Jesús vino a la tierra para redimir
nuestros pecados. Pero lo hizo como chivo expiatorio, como sublimación de una
culpa colectiva. En efecto, la novedad que trae el cristianismo es el cambio de
un chivo por un humano. Antes del cristianismo— y después también—el sacrificio
de un animal era la forma de exculpar una sociedad. Por supuesto, también se
realizaban sacrificios humanos como forma de aplacar la furia divina ante nuestros errores. Un mandamiento nos dice
“no matarás”. La novedad del cristianismo es que dios sacrifica a su
propio hijo para sanar nuestras culpas.
Jesús murió por nosotros, para
liberarnos. Pero Jesús es dios, consustancial al Padre, es dios hecho hombre.
¿Es dios dividiéndose entre lo que quiere ser y lo que debe ser? ¿Carga una
mochila? Jesús anuncia en el evangelio de Marcos por tres veces que el hijo de
dios será muerto en la cruz y que así
deberá ser. En el apócrifo de Judas, que tan bien recrea Borges, Judas va más allá, porque sabe que
debe cumplir con el plan de dios y se lleva la culpa más grande: la del buchón.
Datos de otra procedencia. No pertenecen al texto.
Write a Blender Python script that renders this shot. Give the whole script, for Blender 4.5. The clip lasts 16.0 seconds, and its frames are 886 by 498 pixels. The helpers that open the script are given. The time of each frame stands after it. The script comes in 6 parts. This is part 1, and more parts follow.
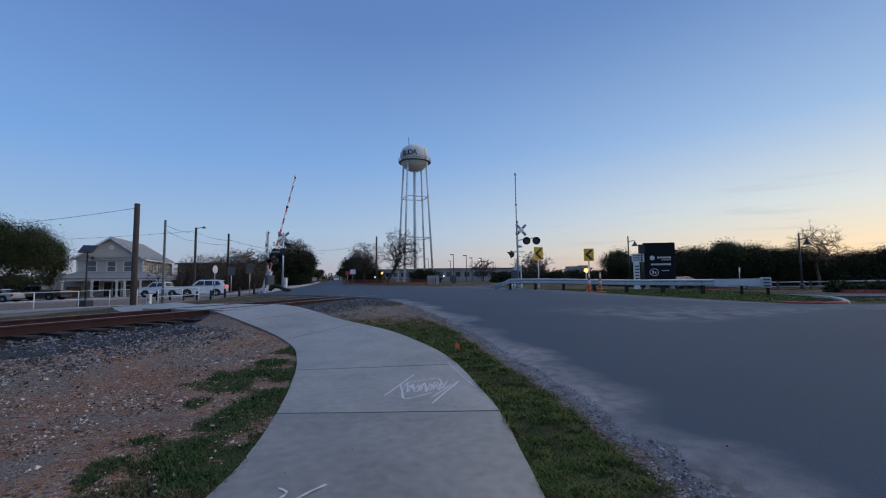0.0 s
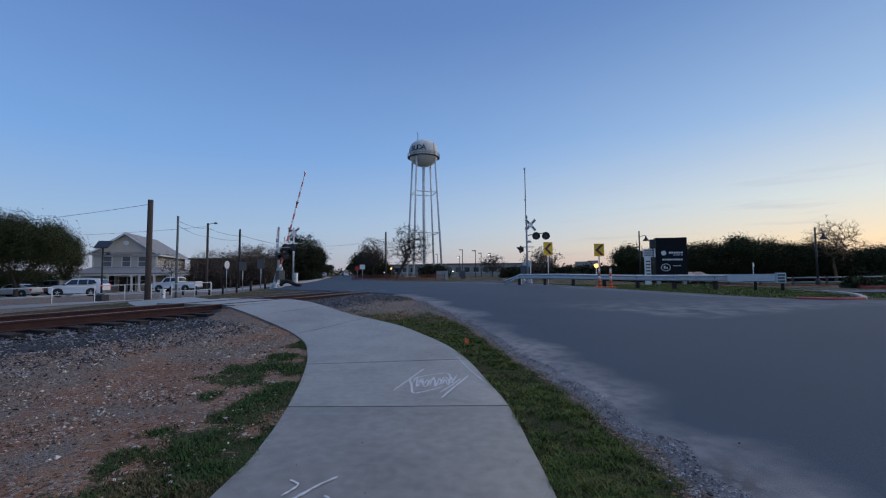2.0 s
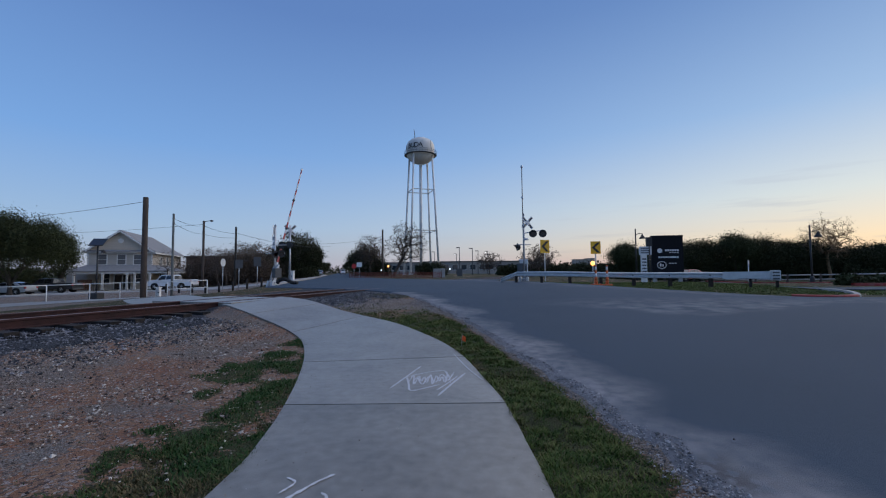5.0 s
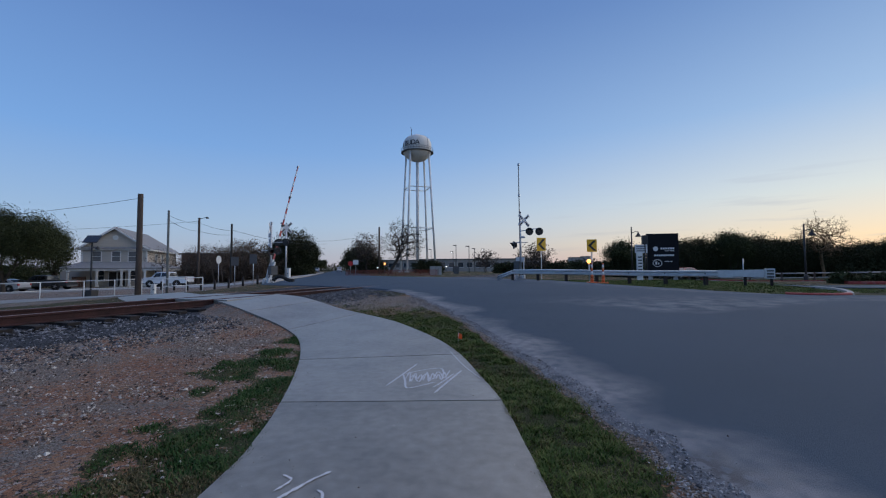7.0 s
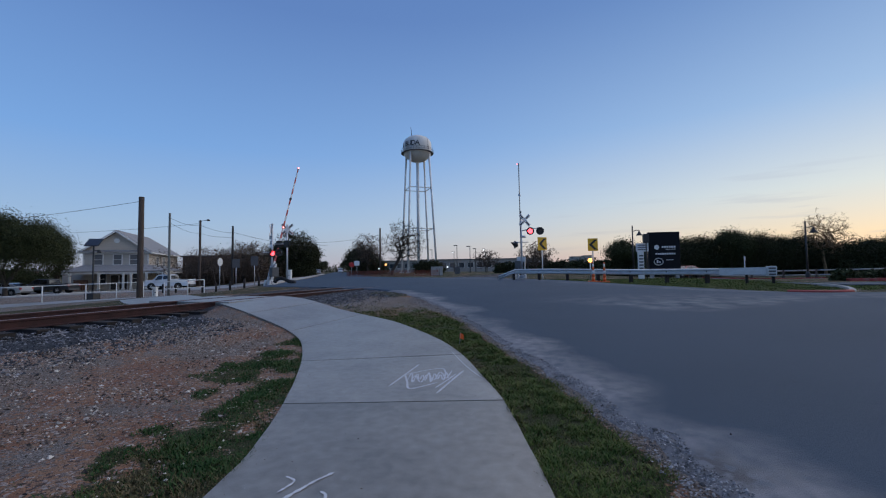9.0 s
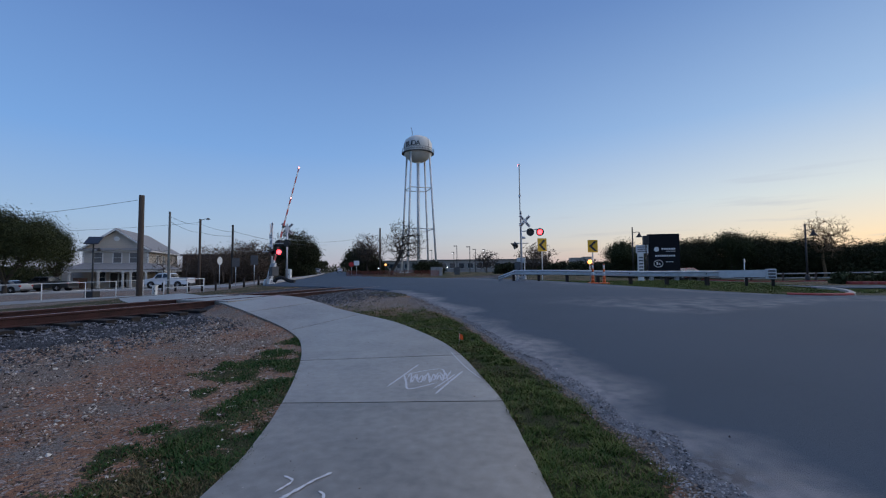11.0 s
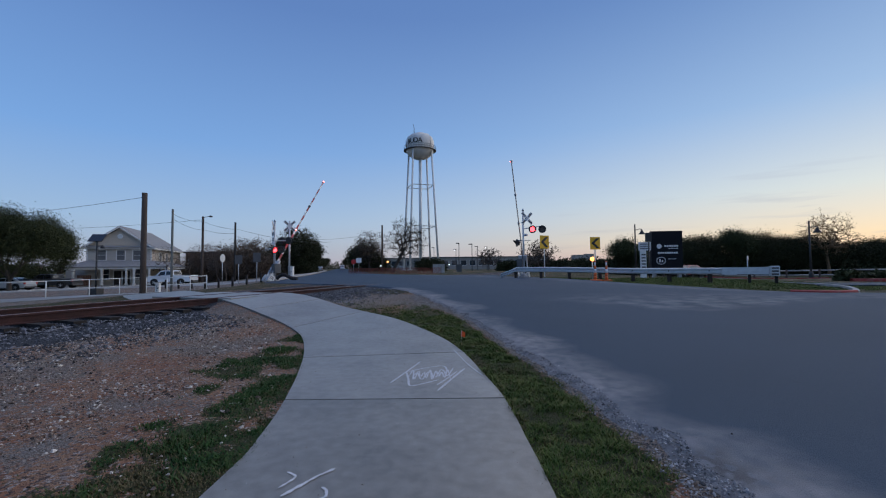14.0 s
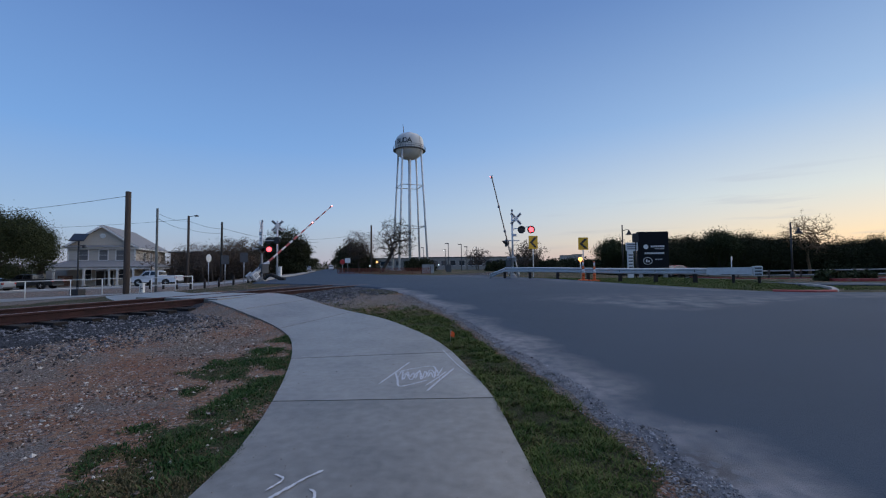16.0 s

Además, evidentemente dios tejió un plan circular porque está escrito que Jesús
va a volver para luego reencontrarse una vez más con su padre. Las disputas
cristológicas del siglo IV, que llevaron a la condena como herejes a tantos que
negaban la trinidad, tuvo acaso que ver con la culpa, porque si el hijo de dios
es plenamente humano, tendríamos que sacrificar a otro dios para exculpar al
nuestro.
¿Qué es lo que quiere este Padre
macabro que te obliga a volver con él una vez que tu vida se ha esfumado? ¿Qué
es lo que debería hacer este Padre que te abandona en la cruz?